### Recorded data:
╭──

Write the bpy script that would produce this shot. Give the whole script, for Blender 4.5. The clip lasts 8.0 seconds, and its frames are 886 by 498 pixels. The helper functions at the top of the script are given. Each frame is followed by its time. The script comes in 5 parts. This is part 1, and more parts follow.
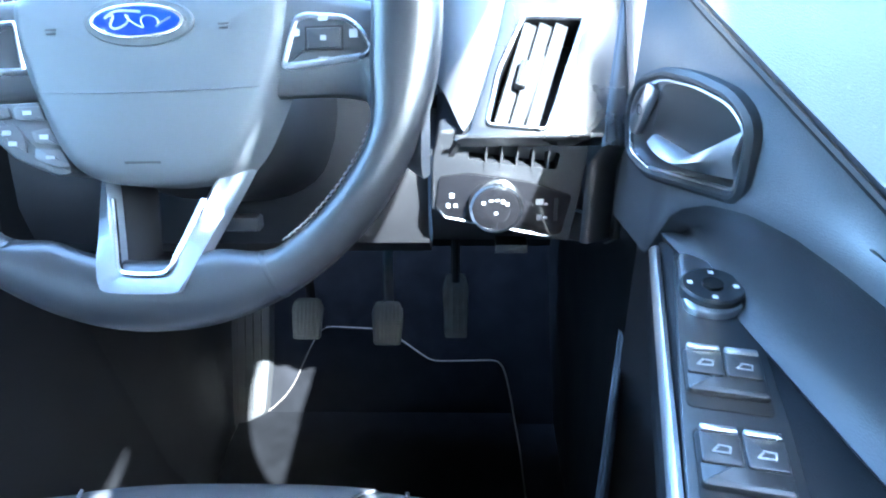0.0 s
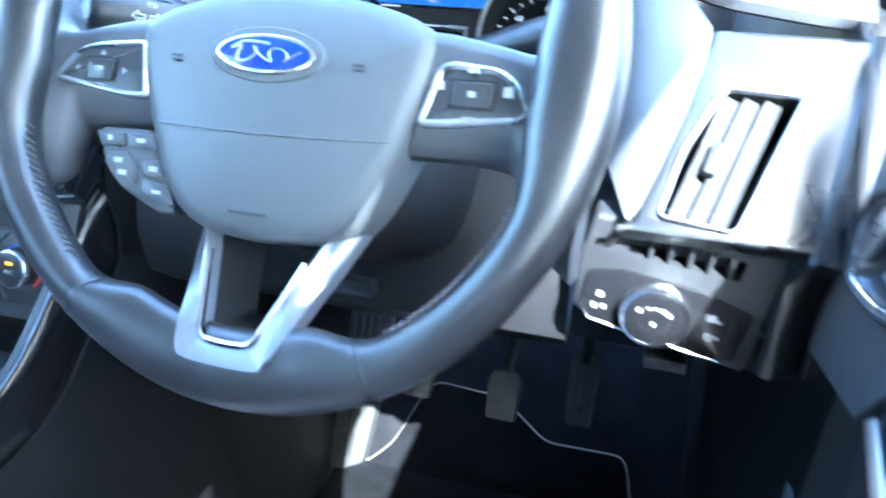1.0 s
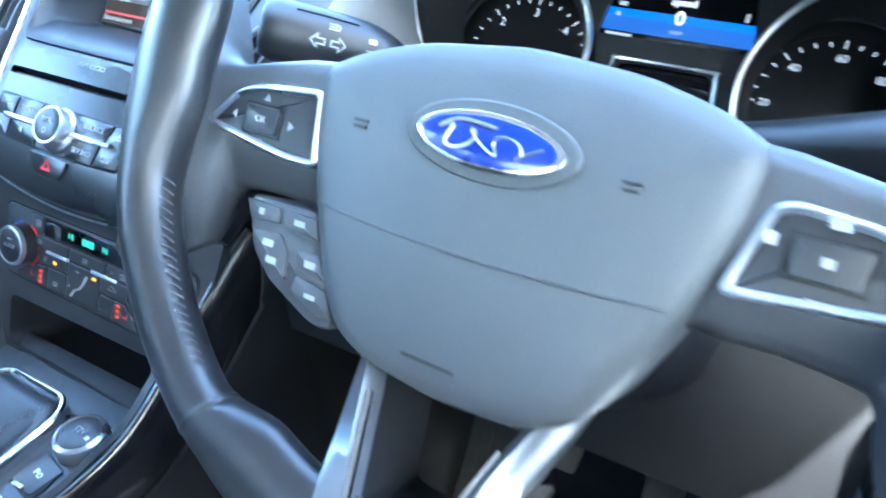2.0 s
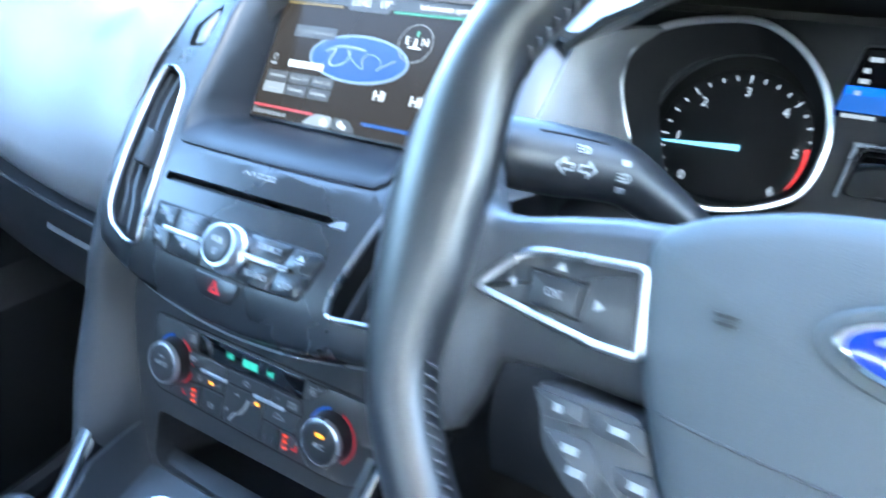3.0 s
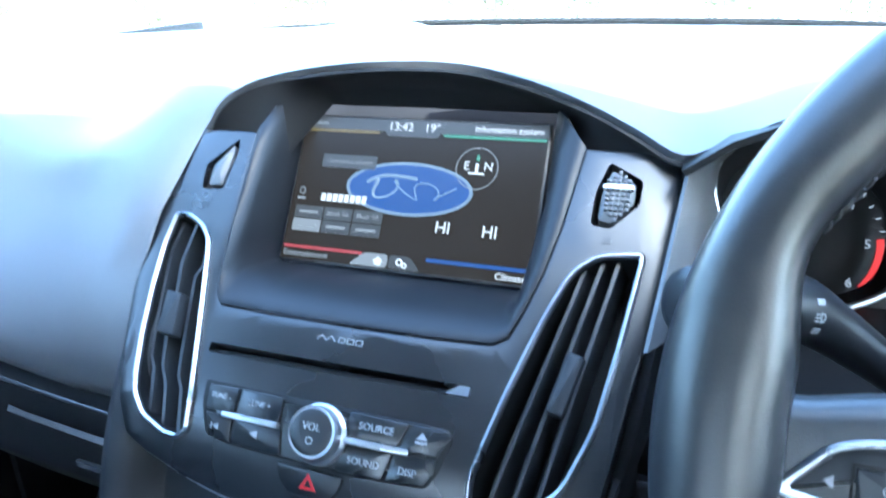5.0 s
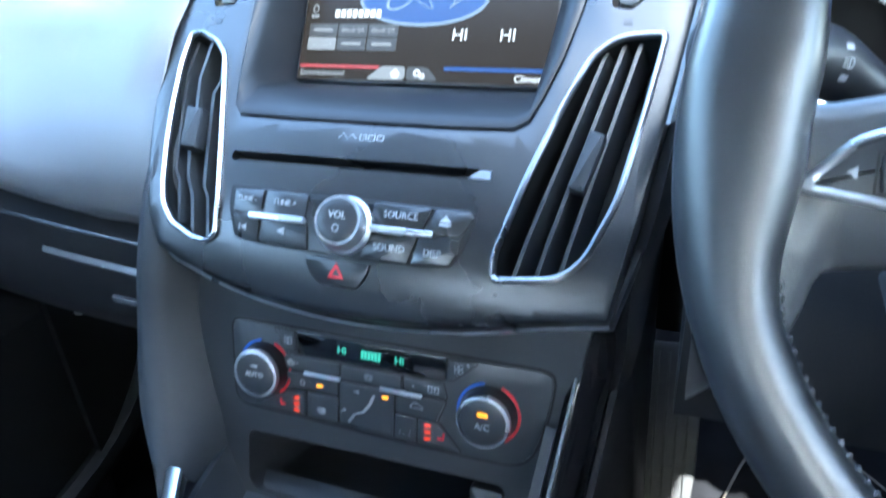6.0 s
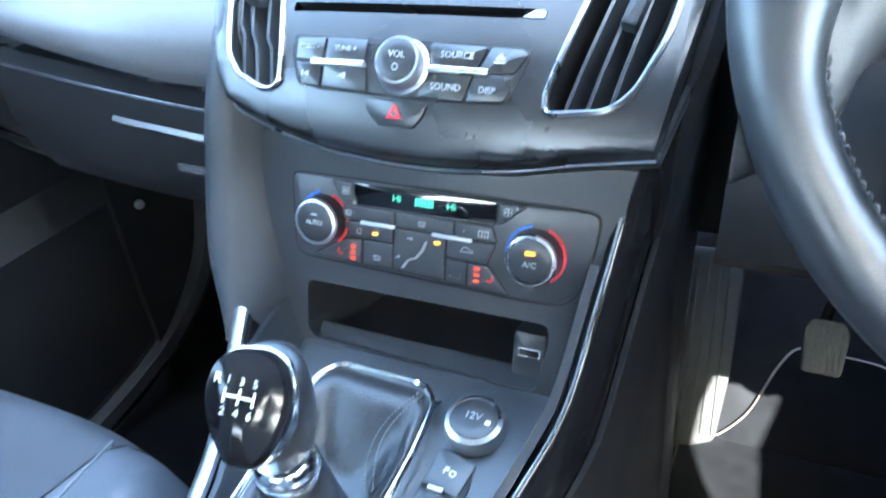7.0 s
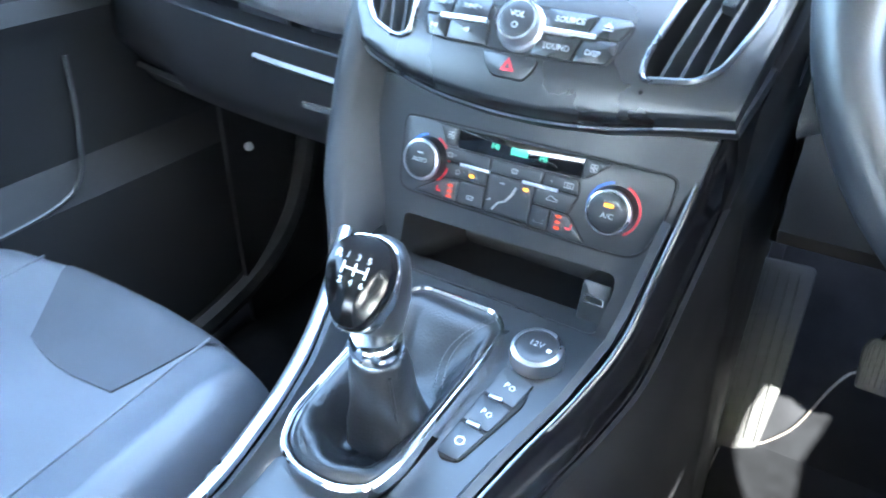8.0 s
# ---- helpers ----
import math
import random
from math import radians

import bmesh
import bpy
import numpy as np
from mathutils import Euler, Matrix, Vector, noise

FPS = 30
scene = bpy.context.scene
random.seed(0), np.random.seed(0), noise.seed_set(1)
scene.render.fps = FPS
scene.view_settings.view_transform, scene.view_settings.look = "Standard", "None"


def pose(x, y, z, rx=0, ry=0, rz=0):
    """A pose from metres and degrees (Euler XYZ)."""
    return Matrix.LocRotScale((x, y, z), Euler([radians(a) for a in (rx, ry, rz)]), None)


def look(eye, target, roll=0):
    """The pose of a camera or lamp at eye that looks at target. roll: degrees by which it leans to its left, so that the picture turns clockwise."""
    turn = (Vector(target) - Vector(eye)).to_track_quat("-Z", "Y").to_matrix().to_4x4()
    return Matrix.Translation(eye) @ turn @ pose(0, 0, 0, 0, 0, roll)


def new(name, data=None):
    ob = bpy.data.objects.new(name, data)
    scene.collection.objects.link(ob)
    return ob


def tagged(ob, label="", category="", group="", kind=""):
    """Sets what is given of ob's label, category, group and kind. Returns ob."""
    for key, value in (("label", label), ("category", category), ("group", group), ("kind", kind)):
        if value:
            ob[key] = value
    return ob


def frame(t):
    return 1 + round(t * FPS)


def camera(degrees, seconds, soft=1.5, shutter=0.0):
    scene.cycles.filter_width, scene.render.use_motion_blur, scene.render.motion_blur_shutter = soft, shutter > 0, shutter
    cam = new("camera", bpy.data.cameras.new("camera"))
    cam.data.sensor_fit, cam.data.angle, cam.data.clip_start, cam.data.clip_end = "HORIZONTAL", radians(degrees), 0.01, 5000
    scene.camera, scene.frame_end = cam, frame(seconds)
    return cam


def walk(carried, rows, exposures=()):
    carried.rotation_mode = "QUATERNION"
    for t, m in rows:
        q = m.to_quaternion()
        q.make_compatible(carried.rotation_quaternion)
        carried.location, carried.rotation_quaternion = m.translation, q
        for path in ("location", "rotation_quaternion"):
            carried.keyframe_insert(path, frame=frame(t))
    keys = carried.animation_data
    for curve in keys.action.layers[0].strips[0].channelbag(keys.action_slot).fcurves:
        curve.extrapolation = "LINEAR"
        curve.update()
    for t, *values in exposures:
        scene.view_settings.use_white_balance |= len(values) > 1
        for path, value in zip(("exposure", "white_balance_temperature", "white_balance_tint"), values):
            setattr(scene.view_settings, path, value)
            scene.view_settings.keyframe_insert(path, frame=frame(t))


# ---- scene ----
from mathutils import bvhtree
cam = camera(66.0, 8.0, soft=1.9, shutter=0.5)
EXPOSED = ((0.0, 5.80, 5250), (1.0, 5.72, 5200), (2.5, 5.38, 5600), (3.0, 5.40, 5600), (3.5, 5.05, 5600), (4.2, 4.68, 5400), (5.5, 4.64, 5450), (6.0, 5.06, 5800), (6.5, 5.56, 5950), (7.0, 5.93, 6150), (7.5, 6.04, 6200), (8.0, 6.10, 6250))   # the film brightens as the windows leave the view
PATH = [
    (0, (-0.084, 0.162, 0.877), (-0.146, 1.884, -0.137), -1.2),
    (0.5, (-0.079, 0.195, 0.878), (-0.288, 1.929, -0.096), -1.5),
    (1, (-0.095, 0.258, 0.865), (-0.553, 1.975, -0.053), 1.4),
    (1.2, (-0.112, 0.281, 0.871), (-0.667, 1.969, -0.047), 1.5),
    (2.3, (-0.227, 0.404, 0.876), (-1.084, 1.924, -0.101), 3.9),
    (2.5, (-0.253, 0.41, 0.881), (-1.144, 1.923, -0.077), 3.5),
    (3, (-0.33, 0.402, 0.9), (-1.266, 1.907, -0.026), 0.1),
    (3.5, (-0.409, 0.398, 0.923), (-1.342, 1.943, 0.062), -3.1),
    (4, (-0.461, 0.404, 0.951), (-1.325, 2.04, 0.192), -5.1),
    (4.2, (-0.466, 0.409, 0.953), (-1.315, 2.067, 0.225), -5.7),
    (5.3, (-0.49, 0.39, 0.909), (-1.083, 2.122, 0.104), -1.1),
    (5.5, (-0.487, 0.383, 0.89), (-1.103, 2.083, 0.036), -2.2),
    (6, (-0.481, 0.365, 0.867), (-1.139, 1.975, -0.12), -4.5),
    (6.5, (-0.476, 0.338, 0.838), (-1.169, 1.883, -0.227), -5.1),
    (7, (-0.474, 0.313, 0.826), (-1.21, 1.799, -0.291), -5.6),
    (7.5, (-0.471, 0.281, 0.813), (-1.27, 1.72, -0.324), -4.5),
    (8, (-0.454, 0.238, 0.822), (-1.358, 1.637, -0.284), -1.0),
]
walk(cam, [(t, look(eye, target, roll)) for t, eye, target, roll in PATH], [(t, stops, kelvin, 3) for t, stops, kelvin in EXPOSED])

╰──

### Goal of the exercise:
Everything from the first line of the listing above through the line that contains "scene = bpy.context.scene" is to be restated word for word, minus the pictures.

### Problem solution:
Write the bpy script that would produce this shot. Give the whole script, for Blender 4.5. The clip lasts 8.0 seconds, and its frames are 886 by 498 pixels. The helper functions at the top of the script are given. Each frame is followed by its time. The script comes in 5 parts. This is part 1, and more parts follow.
0.0 s
1.0 s
2.0 s
3.0 s
5.0 s
6.0 s
7.0 s
8.0 s
# ---- helpers ----
import math
import random
from math import radians

import bmesh
import bpy
import numpy as np
from mathutils import Euler, Matrix, Vector, noise

FPS = 30
scene = bpy.context.scene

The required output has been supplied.